So as our little ones are preparing to go to school for the first time, let's not forget that our Year 6's are about to embark on their final year at Primary school. This final year, for them, is a preparation for their secondary education. A year of revision, more homework and tests.
For those of us living in the beautiful 'Garden of England' this means that within days of returning to school, they will be sitting the Kent Test (or 11+) which will determine what type of secondary education is going to be most suitable for them. In other words, Grammar or Non-Grammar school education.
When I was at primary school, back in the late 70's, early 80's we were all very aware of the 11+ test, but it wasn't such a big deal. There was no real preparation, we just went in to school one day, were told we were sitting a test and well, that's pretty much it. The results, of course, were a different matter, we were all desperate to see how we'd done with some people jubilant, and others a little disappointed. However, all those feelings died down remarkably quickly as we returned to doing what kids did in those days, riding our bikes, playing football and just generally being out of the house with our friends in the fresh air (no computers or phones for us).
Not so today. Today, we have to register our children in Year 5 to take the test in Year 6. They are already aware of the test, but this whole registration, together with the CAT test (Cognitive Ability Test) gets them thinking about the upcoming 11+ and, yes it does add pressure. Now, add to that the children who are tutored to take the test and you've got a melting pot of emotions that never existed when I sat the test all those decades ago (I could even say last century, eek).
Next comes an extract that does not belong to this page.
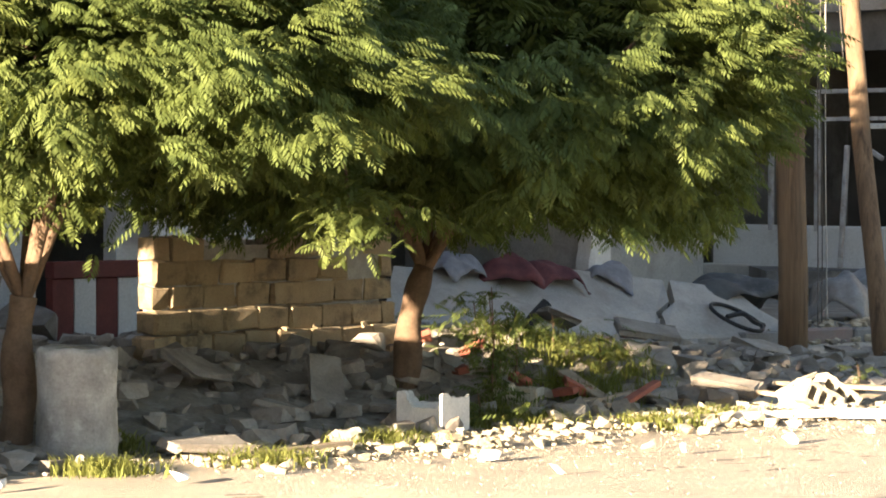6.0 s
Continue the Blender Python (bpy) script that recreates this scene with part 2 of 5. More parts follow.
def rect(x, z, a, b, c, d):
    """Above zero inside the rectangle a..b by c..d."""
    return np.minimum(np.minimum(x - a, b - x), np.minimum(z - c, d - z))


def blob(x, z, cx, cz, rx, rz):
    return (1 - np.sqrt(((x - cx) / rx) ** 2 + ((z - cz) / rz) ** 2)) * min(rx, rz)


def sheet(shape, x0, x1, z0, z1, step, thick, m=None, dent=0.0):
    """A slab in the x-z plane, its front at y = 0, kept where shape(x, z) is above zero; its edges follow the zero line."""
    nx, nz = max(2, round((x1 - x0) / step) + 1), max(2, round((z1 - z0) / step) + 1)
    X, Z = np.meshgrid(np.linspace(x0, x1, nx), np.linspace(z0, z1, nz), indexing="ij")
    S = shape(X, Z)
    e = 0.01
    gx, gz = (shape(X + e, Z) - S) / e, (shape(X, Z + e) - S) / e
    g2 = np.maximum(gx * gx + gz * gz, 0.3)
    near = np.abs(S) < 0.65 * step
    X = np.where(near, X - np.clip(S * gx / g2, -0.7 * step, 0.7 * step), X)
    Z = np.where(near, Z - np.clip(S * gz / g2, -0.7 * step, 0.7 * step), Z)
    inside = (S > 0) | near
    deep = S > 0
    keep = inside[:-1, :-1] & inside[1:, :-1] & inside[:-1, 1:] & inside[1:, 1:] & (deep[:-1, :-1] | deep[1:, :-1] | deep[:-1, 1:] | deep[1:, 1:])
    D = dent * rag(X, Z, 2.1, 3.0) if dent else np.zeros_like(X)
    idx = np.arange(nx * nz).reshape(nx, nz)
    n = nx * nz
    faces, count = [], {}
    for i, k in zip(*np.nonzero(keep)):
        q = (idx[i, k], idx[i + 1, k], idx[i + 1, k + 1], idx[i, k + 1])
        faces.append(q)
        faces.append(tuple(v + n for v in q[::-1]))
        for a, b in zip(q, q[1:] + q[:1]):
            if (b, a) in count:
                del count[(b, a)]
            else:
                count[(a, b)] = True
    for a, b in count:
        faces.append((b, a, a + n, b + n))
    co = np.concatenate([np.stack([X, D, Z], -1).reshape(-1, 3), np.stack([X, D + thick, Z], -1).reshape(-1, 3)])
    used = np.unique(np.array([v for f in faces for v in f]))
    remap = np.full(2 * n, -1)
    remap[used] = np.arange(len(used))
    me = bpy.data.meshes.new("sheet")
    me.from_pydata(co[used].tolist(), [], [tuple(int(remap[v]) for v in f) for f in faces])
    if m:
        me.transform(m)
    return me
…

Miss L, is a bright little button, she did well on her CAT test (no, I will not divulge her score, whilst proud of her, I personally find bragging about my children's achievements rather vulgar, but that's just me) and she is expected to do well in her 11+. But or even BUT (because this is a big thing), she had a total melt down the other day about random, silly things that were all unrelated. Everything and anything was upsetting her. We finally got to the bottom of it and guess what the root cause was? The 11+ Test! Now, this is a child who has not been tutored, is naturally bright and has always been told that as long as she's done her best, that's good enough for us. I must add here, that just because she's not been tutored doesn't mean we've not prepared her at all, she has had access to the Bond 11+ practise online and has used it, when she wants to. So, no pressure from me or her Dad at all, and yet still she is worried about it.
This made me really sad. She is 10 years old and already getting stressed and upset about a test. The crazy thing is, neither she, nor I want her to go to the grammar school. It's an all girls school and Miss L is not really a girly girl, she's a tomboy and enjoys being around other tomboys and 'real' boys. We talked about this as I thought it may help to relieve the pressure, but she still wants to pass so that she can go straight in to the grammar stream at her sister's school. I've decided to avoid any further upset by not talking about it now until the day, then it will be, 'Good luck, Do your best and I'll be proud of you whatever.'
And yes, they do have grammar streams in non-grammar schools (well we do at least, in our County)! You see, all is not lost if your child doesn't quite manage to get that much coveted grammar school place. Yes, you can go through the appeal process, should you wish to and I may have done so with my eldest, if I were confident that she would cope with the pressure of grammar school combined with the pressure she places on herself to do well; or you could send them to a non-grammar and encourage them to work hard to get a grammar stream place. What I personally like about this option is that it is not a guaranteed place, so they have to consistently work hard to maintain it.
It's not really about us though, it's about our children and what's best for them. Some children who are bright will suit a grammar school education, others may flourish better in a non grammar where they have the option to explore some less academic subjects (for instance, my eldest has been able to study Child Development at her school, not a choice she would have had at grammar). What grammar schools give us as parents, is a wider choice of schools and for those of us that have this option, we are very lucky.
So, remember that Year 6 is a tough year, and please, don't make the 11+ something more than it is - a test to determine the type of education that best suits the child. All our children need from us is to know they are loved, and that we will support them whatever. There will be much bigger and more important hurdles to get over later in their school careers.